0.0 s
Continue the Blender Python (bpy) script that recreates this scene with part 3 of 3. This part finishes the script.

==

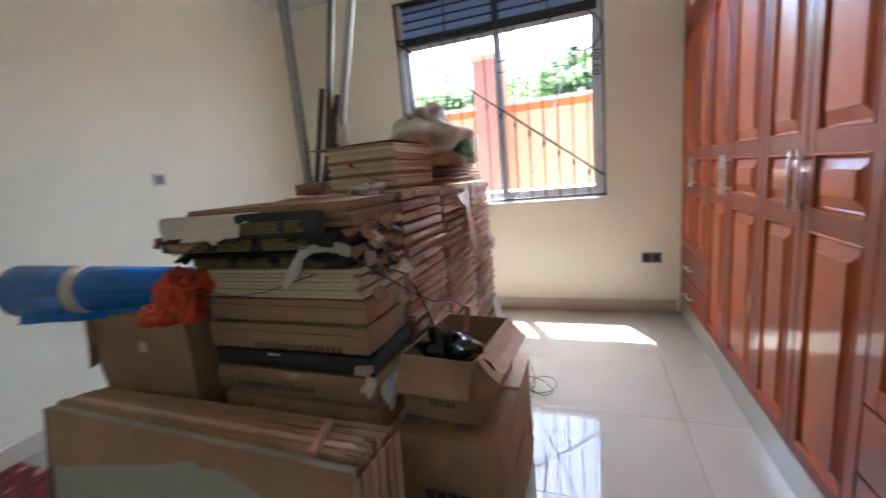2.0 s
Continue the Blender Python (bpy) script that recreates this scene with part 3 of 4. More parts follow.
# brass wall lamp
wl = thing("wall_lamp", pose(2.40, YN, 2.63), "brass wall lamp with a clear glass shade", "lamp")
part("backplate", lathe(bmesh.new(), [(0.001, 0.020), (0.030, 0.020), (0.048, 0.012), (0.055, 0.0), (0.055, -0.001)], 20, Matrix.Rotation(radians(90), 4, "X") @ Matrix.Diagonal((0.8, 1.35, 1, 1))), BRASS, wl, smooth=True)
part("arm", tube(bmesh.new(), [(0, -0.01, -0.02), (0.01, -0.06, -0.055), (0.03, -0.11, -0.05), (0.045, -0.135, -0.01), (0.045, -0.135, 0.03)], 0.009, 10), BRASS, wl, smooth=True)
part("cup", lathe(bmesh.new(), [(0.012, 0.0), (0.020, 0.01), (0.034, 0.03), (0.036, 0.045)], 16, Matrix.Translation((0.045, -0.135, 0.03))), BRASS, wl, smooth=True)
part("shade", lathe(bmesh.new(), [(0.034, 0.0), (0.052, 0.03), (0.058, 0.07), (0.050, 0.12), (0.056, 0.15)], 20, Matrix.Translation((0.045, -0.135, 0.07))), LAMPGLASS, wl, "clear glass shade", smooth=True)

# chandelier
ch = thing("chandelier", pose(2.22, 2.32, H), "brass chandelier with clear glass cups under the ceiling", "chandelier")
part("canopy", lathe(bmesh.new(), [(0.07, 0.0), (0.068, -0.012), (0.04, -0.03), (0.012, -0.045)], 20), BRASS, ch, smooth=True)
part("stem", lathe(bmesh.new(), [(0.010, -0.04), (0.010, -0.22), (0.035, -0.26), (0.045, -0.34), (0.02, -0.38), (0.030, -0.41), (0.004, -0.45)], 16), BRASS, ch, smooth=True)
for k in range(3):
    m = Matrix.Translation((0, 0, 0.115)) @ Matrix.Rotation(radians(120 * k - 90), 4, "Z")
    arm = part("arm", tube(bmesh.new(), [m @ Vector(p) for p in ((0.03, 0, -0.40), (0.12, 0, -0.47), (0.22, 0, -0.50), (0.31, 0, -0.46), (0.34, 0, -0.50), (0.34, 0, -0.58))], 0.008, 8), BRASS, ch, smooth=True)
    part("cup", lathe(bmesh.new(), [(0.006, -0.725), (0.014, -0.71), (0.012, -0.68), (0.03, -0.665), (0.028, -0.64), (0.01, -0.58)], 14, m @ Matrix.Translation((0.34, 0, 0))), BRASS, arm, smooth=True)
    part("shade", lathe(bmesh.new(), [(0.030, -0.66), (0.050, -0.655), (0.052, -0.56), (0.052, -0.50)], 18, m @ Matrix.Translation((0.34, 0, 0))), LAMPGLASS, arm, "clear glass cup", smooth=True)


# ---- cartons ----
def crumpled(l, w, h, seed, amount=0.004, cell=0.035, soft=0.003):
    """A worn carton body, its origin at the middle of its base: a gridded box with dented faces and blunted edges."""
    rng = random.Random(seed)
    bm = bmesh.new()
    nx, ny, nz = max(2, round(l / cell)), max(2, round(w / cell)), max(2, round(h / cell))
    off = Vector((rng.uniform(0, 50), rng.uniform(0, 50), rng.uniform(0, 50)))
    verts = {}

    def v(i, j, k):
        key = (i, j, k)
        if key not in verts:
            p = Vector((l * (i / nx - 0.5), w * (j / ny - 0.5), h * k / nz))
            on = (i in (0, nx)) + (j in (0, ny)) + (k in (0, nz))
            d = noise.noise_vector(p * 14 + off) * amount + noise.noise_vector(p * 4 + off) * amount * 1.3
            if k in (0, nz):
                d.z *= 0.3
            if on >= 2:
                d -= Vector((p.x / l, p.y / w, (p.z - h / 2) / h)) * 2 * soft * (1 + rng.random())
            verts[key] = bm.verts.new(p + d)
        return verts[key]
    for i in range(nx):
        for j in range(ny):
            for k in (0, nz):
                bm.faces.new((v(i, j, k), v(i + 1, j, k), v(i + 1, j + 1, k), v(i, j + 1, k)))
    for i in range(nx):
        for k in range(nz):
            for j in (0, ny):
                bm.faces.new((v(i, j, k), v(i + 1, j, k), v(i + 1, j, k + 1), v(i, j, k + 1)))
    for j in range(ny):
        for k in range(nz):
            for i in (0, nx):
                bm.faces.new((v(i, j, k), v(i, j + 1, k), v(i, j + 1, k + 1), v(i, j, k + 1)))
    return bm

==

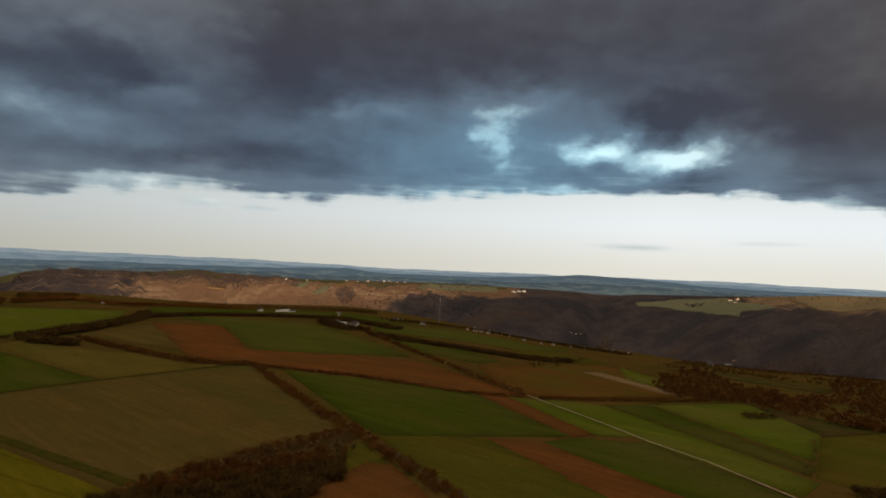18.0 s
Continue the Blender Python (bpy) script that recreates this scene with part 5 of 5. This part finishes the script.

**AIM**
From the data above, pick out each line containing "that" and copy it.

**FINAL ANSWER**
Continue the Blender Python (bpy) script that recreates this scene with part 3 of 3. This part finishes the script.
Continue the Blender Python (bpy) script that recreates this scene with part 3 of 4. More parts follow.
Continue the Blender Python (bpy) script that recreates this scene with part 5 of 5. This part finishes the script.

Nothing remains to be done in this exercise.